# WHAT IS REQUIRED:
Beneath this instruction is a block of data; output from it exactly the lines that run from the one containing "Continue the Blender" through the one containing "(0.75, 0.86, 0.88))", inclusive.

# MATERIAL:
================

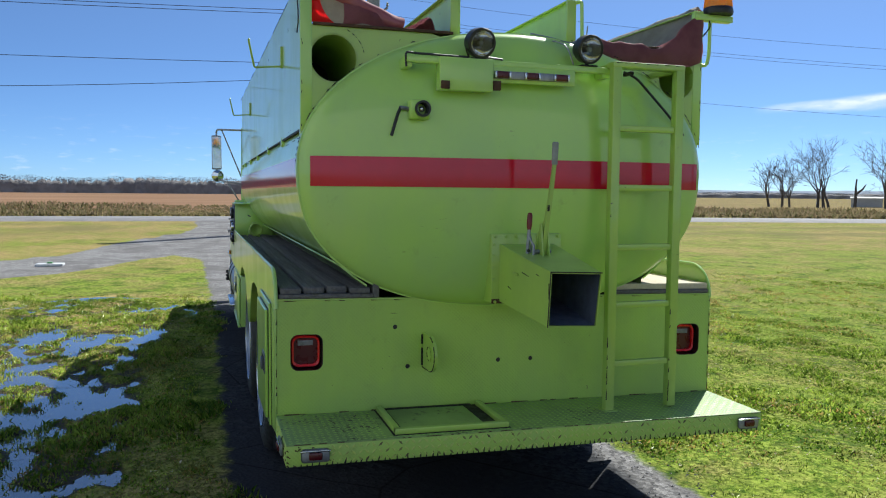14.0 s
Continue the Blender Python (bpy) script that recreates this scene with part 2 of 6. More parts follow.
CLEAR_LENS = simple("pale_reverse_lens", (0.26, 0.26, 0.27), 0.25, 0, 0.3, 30.0, 0.05, 0.0)
GREY_GRIP = simple("grey_rubber_grip", (0.30, 0.31, 0.31), 0.6, 0, 0.2, 20.0, 0.1)
RED_GRIP = simple("red_lever_grip", (0.17, 0.010, 0.010), 0.4, 0, 0.2, 20.0, 0.05)
CABLE = simple("black_cable", (0.014, 0.014, 0.015), 0.5)
ORANGE_MARK = simple("orange_lettering", (0.55, 0.20, 0.03), 0.5)


def glass_mat(name, color=(0.9, 0.95, 0.95), rough=0.02):
    n = Nodes(name)
    n.bsdf.inputs["Transmission Weight"].default_value = 1.0
    n.bsdf.inputs["IOR"].default_value = 1.45
    return n.done(n.mix(n.ramp(n.noise(6.0), 0.4, 0.7), color, tuple(c * 0.9 for c in color)), rough)


GLASS = glass_mat("clear_glass")
CAB_GLASS = glass_mat("cab_glass", (0.75, 0.86, 0.88))


def wood_mat(name, color, dark, scale=1.0):
    n = Nodes(name)
    grain = n.noise(6.0 * scale, 8, 0.65, vec=n.co, stretch=(0.35, 9.0, 9.0))
    fine = n.noise(30.0 * scale, 6, 0.7, vec=n.co, stretch=(0.15, 8.0, 8.0), w=2.0)
    f = n.ramp(n.math("ADD", n.math("MULTIPLY", grain, 0.6), n.math("MULTIPLY", fine, 0.4)), 0.36, 0.64)
    col = n.mix(f, dark, color)
    col = n.mix(n.math("MULTIPLY", n.random(), 0.4), col, tuple(c * 0.6 for c in color))
    return n.done(col, 0.8, 0, n.bump(fine, 0.5, 0.006))


PLY = wood_mat("pale_plywood", (0.74, 0.64, 0.47), (0.58, 0.48, 0.33))
WOOD = wood_mat("weathered_grey_wood", (0.20, 0.19, 0.19), (0.07, 0.065, 0.065))
POLE_WOOD = wood_mat("utility_pole_wood", (0.27, 0.29, 0.33), (0.18, 0.19, 0.22), 0.4)


def ground_mat():
    """Winter lawn, gravel drive, mud and tilled field, told apart by the sheet's own attributes."""
    n = Nodes("ground")
    big, mid, fine = n.noise(0.22, 5, 0.6), n.noise(1.7, 6, 0.65, w=3.0), n.noise(22.0, 6, 0.75, w=7.0)
    dry = n.ramp(n.math("ADD", n.math("MULTIPLY", big, 0.55), n.math("MULTIPLY", mid, 0.45)), 0.42, 0.62)
    clump = n.ramp(n.noise(5.5, 7, 0.75, w=2.0), 0.40, 0.64)
    green = n.mix(n.ramp(fine, 0.40, 0.60), (0.06, 0.12, 0.010), (0.28, 0.36, 0.055))
    green = n.mix(n.math("MULTIPLY", n.ramp(n.noise(0.85, 6, 0.7, w=6.0), 0.50, 0.56), n.ramp(n.noise(4.5, 6, 0.75, w=2.5), 0.42, 0.54)), green, (0.030, 0.085, 0.008))
    green = n.mix(n.math("MULTIPLY", clump, 0.45), green, (0.32, 0.34, 0.07))
    green = n.mix(n.ramp(n.noise(11.0, 5, 0.8, w=13.0), 0.50, 0.62, 0.0, 0.7), green, (0.035, 0.055, 0.010))
    straw = n.mix(n.ramp(fine, 0.40, 0.60), (0.15, 0.115, 0.04), (0.50, 0.39, 0.16))
    straw = n.mix(n.ramp(n.noise(13.0, 6, 0.8, w=17.0), 0.52, 0.62, 0.0, 0.75), straw, (0.11, 0.080, 0.045))
    far_dry = n.attr("dry")
    lawn = n.mix(n.math("MINIMUM", n.math("ADD", n.math("MULTIPLY", dry, 0.80), far_dry), 1.0), green, straw)
    stone = n.voronoi(34.0, out=1)
    sep = n.t.nodes.new("ShaderNodeSeparateColor")
    n.t.links.new(stone, sep.inputs[0])
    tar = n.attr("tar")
    # tar is kept extra dark to deepen the shade beneath the truck
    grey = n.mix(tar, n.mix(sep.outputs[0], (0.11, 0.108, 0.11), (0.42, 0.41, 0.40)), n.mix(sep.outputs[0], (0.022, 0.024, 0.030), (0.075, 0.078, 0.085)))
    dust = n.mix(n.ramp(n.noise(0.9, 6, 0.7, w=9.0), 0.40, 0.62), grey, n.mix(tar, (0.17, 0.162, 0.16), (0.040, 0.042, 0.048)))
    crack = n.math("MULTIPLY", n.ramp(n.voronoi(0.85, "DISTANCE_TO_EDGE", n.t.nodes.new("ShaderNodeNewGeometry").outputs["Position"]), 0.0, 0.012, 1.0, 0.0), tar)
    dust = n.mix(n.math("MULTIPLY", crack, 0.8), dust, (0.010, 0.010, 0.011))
    gravel = n.mix(n.ramp(n.noise(90.0, 4, 0.7), 0.4, 0.7), dust, n.mix(0.5, dust, (0.07, 0.066, 0.06)))
    edge = n.math("ADD", n.attr("gravel"), n.math("MULTIPLY", n.math("SUBTRACT", n.noise(2.6, 7, 0.7, w=4.0), 0.5), 0.75))
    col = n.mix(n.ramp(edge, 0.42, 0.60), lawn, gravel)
    mud = n.mix(n.ramp(mid, 0.35, 0.65), (0.045, 0.036, 0.024), (0.10, 0.082, 0.055))
    wet = n.math("ADD", n.attr("wet"), n.math("MULTIPLY", n.math("SUBTRACT", fine, 0.5), 0.8))
    col = n.mix(n.ramp(wet, 0.40, 0.75), col, mud)
    patch = n.ramp(n.noise(0.16, 6, 0.65, w=11.0), 0.40, 0.60)
    col = n.mix(n.math("MULTIPLY", n.math("MULTIPLY", patch, n.math("SUBTRACT", 1.0, n.ramp(edge, 0.42, 0.60))), n.attr("far")), col, n.mix(mid, (0.13, 0.125, 0.045), (0.22, 0.19, 0.085)))
    soil = n.mix(n.ramp(n.noise(0.06, 6, 0.6, stretch=(1.0, 0.2, 1.0)), 0.35, 0.65), (0.21, 0.125, 0.075), (0.29, 0.18, 0.11))
    col = n.mix(n.attr("field"), col, soil)
    h = n.math("ADD", n.math("MULTIPLY", fine, 0.5), n.math("MULTIPLY", n.voronoi(34.0), 0.5))
    return n.done(col, n.ramp(wet, 0.4, 0.8, 0.95, 0.35), 0, n.bump(h, 0.6, 0.02), spec=0.03)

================

# ANSWER TO THE EXERCISE:
Continue the Blender Python (bpy) script that recreates this scene with part 2 of 6. More parts follow.
CLEAR_LENS = simple("pale_reverse_lens", (0.26, 0.26, 0.27), 0.25, 0, 0.3, 30.0, 0.05, 0.0)
GREY_GRIP = simple("grey_rubber_grip", (0.30, 0.31, 0.31), 0.6, 0, 0.2, 20.0, 0.1)
RED_GRIP = simple("red_lever_grip", (0.17, 0.010, 0.010), 0.4, 0, 0.2, 20.0, 0.05)
CABLE = simple("black_cable", (0.014, 0.014, 0.015), 0.5)
ORANGE_MARK = simple("orange_lettering", (0.55, 0.20, 0.03), 0.5)


def glass_mat(name, color=(0.9, 0.95, 0.95), rough=0.02):
    n = Nodes(name)
    n.bsdf.inputs["Transmission Weight"].default_value = 1.0
    n.bsdf.inputs["IOR"].default_value = 1.45
    return n.done(n.mix(n.ramp(n.noise(6.0), 0.4, 0.7), color, tuple(c * 0.9 for c in color)), rough)


GLASS = glass_mat("clear_glass")
CAB_GLASS = glass_mat("cab_glass", (0.75, 0.86, 0.88))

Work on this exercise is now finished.